Following God’s commands is the only meaning of an individual’s life so that on the great Judgment Day, each is punished or rewarded according to their deeds on earth. A similar story is also provided by Nationalism which commands that one’s life gets meaning by contributing to fulfilling the destiny of one’s nation and by advancing its interests in all situations, even when it harms the people of other nations. Communism ordains that the mission of one’s life is to advance the cause of revolution and establish the dictatorship of the proletariat, while Fascism directs every citizen to believe that his nation is superior to every other nation and its interests are supreme to every other consideration including the wellbeing of the individual himself.
These are all stories and they derive their power by giving the individual a role to play and hence imparts an identity; and also by embedding the individual into a timeless cosmic eternity, something bigger than himself which he cannot fathom. All these stories have serious shortcomings. Nation, God or religion are all artificial constructs invented by humans; the world was not created with any of these entities. The circular theory does not convincingly explain why one has to be reborn endlessly and pass through the same lifecycles in order to fulfil an amorphous cosmic drama whose features remain unknown.

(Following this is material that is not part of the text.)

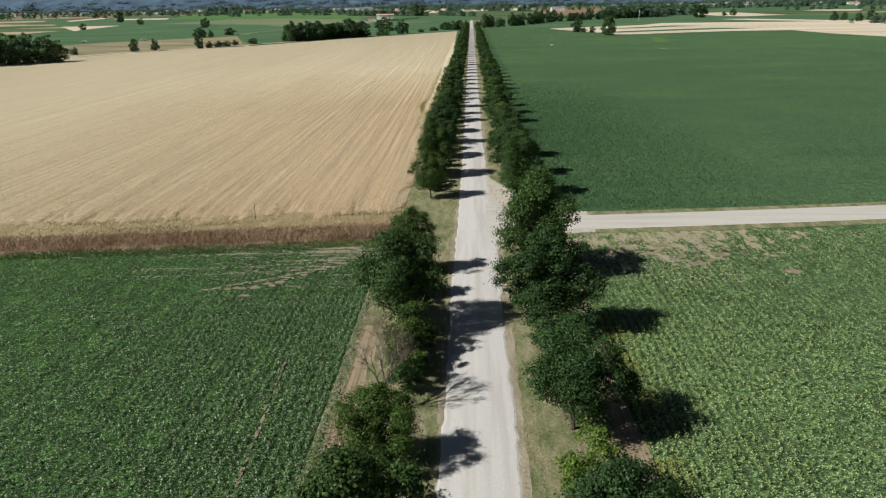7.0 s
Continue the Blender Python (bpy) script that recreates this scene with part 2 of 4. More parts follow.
def gravel_material(name="white_gravel", tone=(1.0, 1.0, 1.0), ruts=(1.0, 0.05, 1.0)):
    m, nt, b = material(name, 0.95)
    v = coords(nt)
    st = coords(nt, ruts)
    n1 = noise_of(nt, v, 6.0, 6, 0.8)
    n2 = noise_of(nt, st, 1.3, 3)
    n3 = noise_of(nt, v, 0.35, 4)
    c = ramp(nt, n1, [(0.3, (0.50, 0.495, 0.473)), (0.5, (0.578, 0.573, 0.553)), (0.7, (0.63, 0.625, 0.61))])
    c = blend(nt, ramp(nt, n2, [(0.46, grey(0.0)), (0.62, grey(0.5))]), c, (0.45, 0.43, 0.385))
    c = blend(nt, ramp(nt, n3, [(0.5, grey(0.0)), (0.75, grey(0.4))]), c, (0.55, 0.515, 0.455))
    c = blend(nt, 1.0, c, tone, "MULTIPLY")
    base(nt, b, c)
    bump(nt, b, n1, 0.3, 0.03)
    return m


def verge_material():
    m, nt, b = material("dry_verge_grass")
    v = coords(nt)
    n1 = noise_of(nt, coords(nt, (1.0, 0.35, 1.0)), 0.8, 6, 0.75)
    n2 = noise_of(nt, v, 5.0, 5, 0.8)
    n3 = noise_of(nt, coords(nt, (1.0, 0.12, 1.0)), 0.8, 4)
    c = ramp(nt, n1, [(0.33, (0.105, 0.145, 0.052)), (0.43, (0.18, 0.21, 0.092)), (0.52, (0.275, 0.275, 0.155)), (0.63, (0.42, 0.37, 0.245))])
    c = blend(nt, ramp(nt, n3, [(0.52, grey(0.0)), (0.72, grey(0.45))]), c, (0.38, 0.31, 0.20))
    c = blend(nt, ramp(nt, n2, [(0.38, grey(0.55)), (0.56, grey(0.0))]), c, (0.11, 0.12, 0.05))
    base(nt, b, c)
    bump(nt, b, n2, 0.9, 0.12)
    return m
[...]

Eternity also is a vague concept, since we are discussing the meaning of life, eternity cannot logically extend beyond the life of humans on earth which is only 250000 years (leaving aside the animals who had evolved earlier than humans and the question of meaning of their lives). Humans are not destined to live for eternity either, we do not even know if humanity will survive another 50,000 years. Linear theory does not explain either why people have to strive in life for some reward in afterlife whose features are equally unknown.